Aim of the task:
Your task is to copy the listing exactly. Drop any pictures from the copy.

● ● ● ● ●

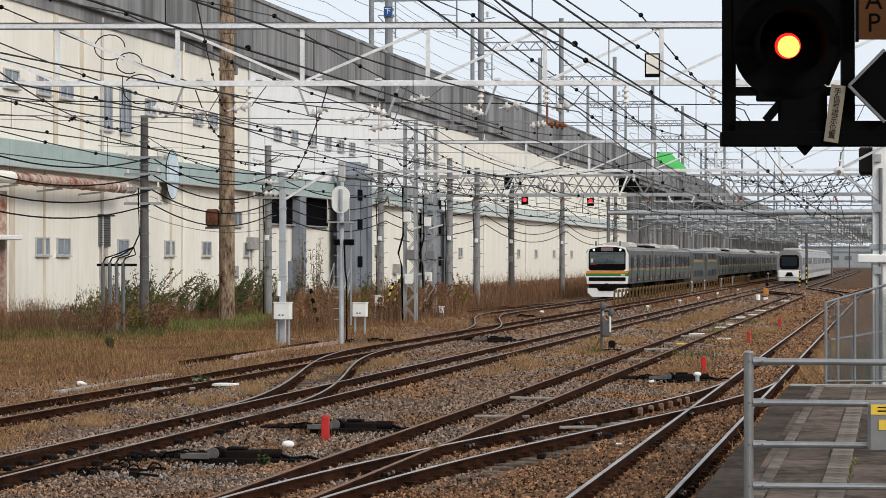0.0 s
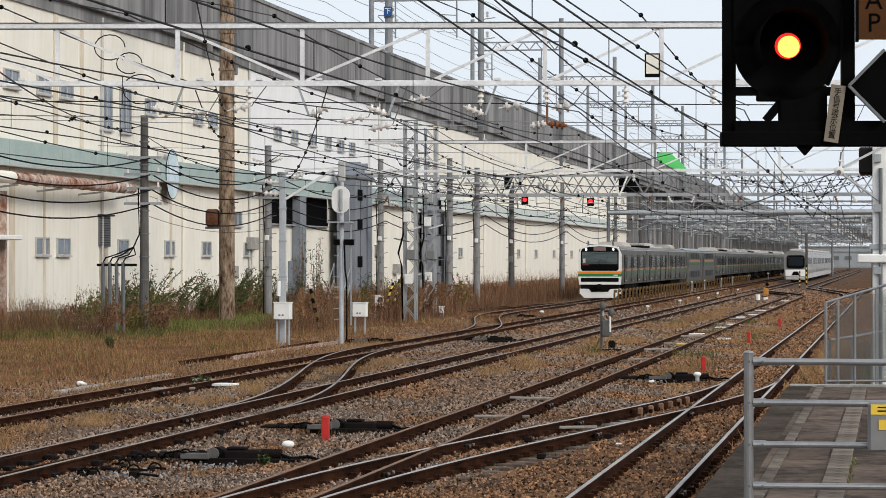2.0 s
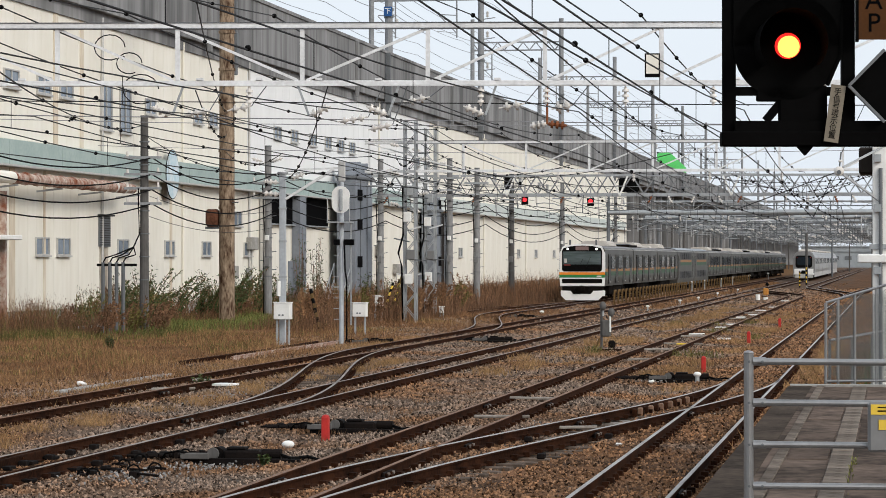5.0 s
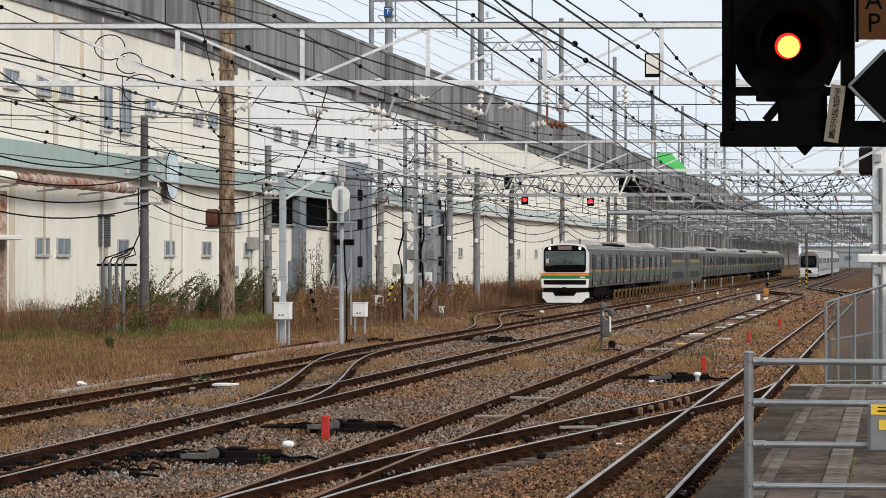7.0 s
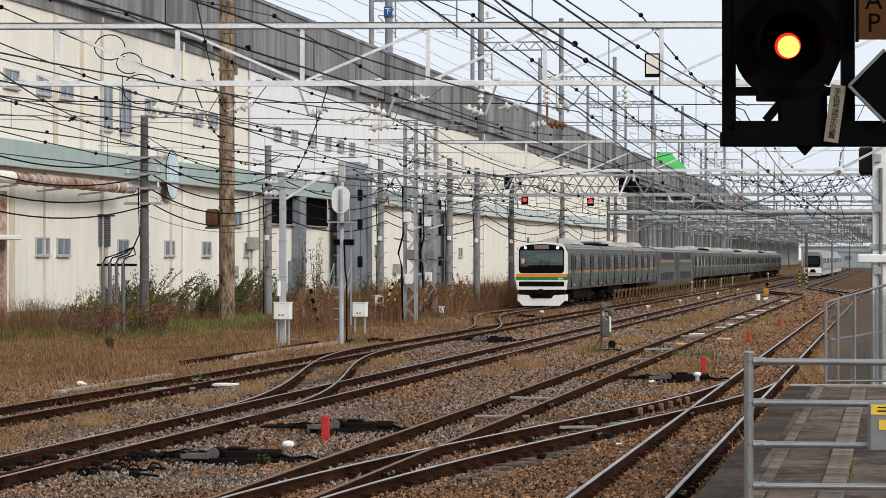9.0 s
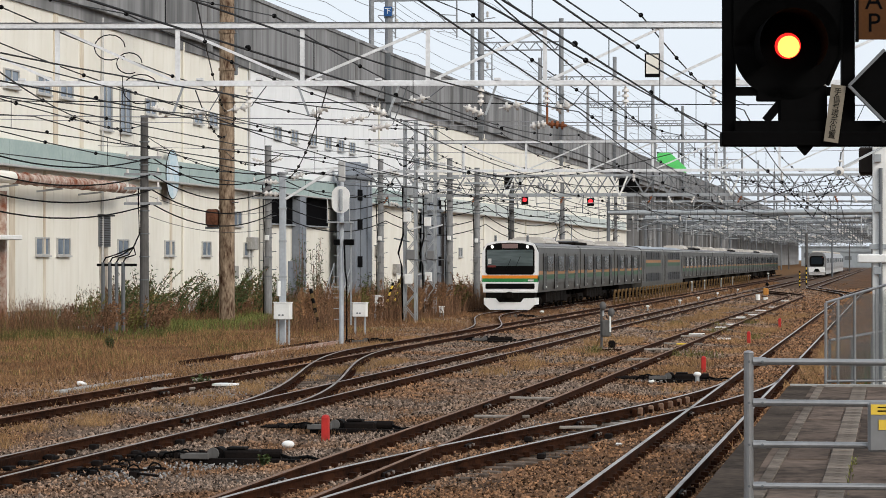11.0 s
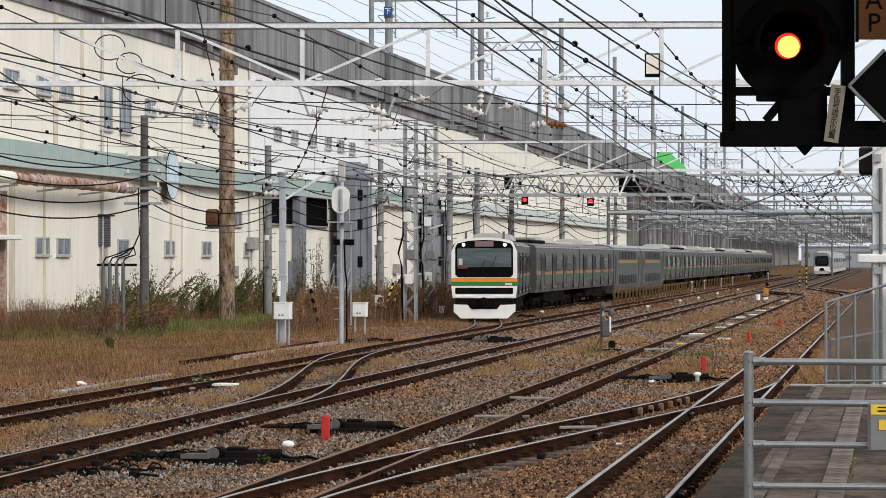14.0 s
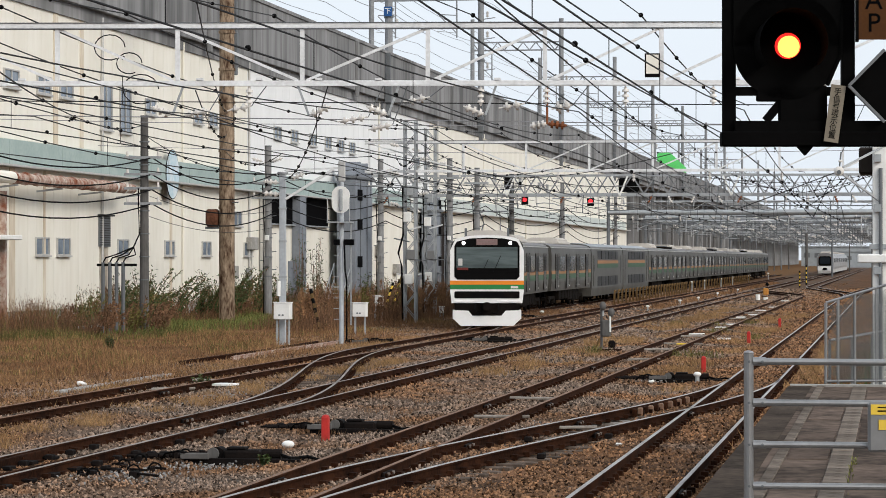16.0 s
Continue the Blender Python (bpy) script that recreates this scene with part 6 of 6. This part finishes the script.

● ● ● ● ●

Expected answer:
0.0 s
2.0 s
5.0 s
7.0 s
9.0 s
11.0 s
14.0 s
16.0 s
Continue the Blender Python (bpy) script that recreates this scene with part 6 of 6. This part finishes the script.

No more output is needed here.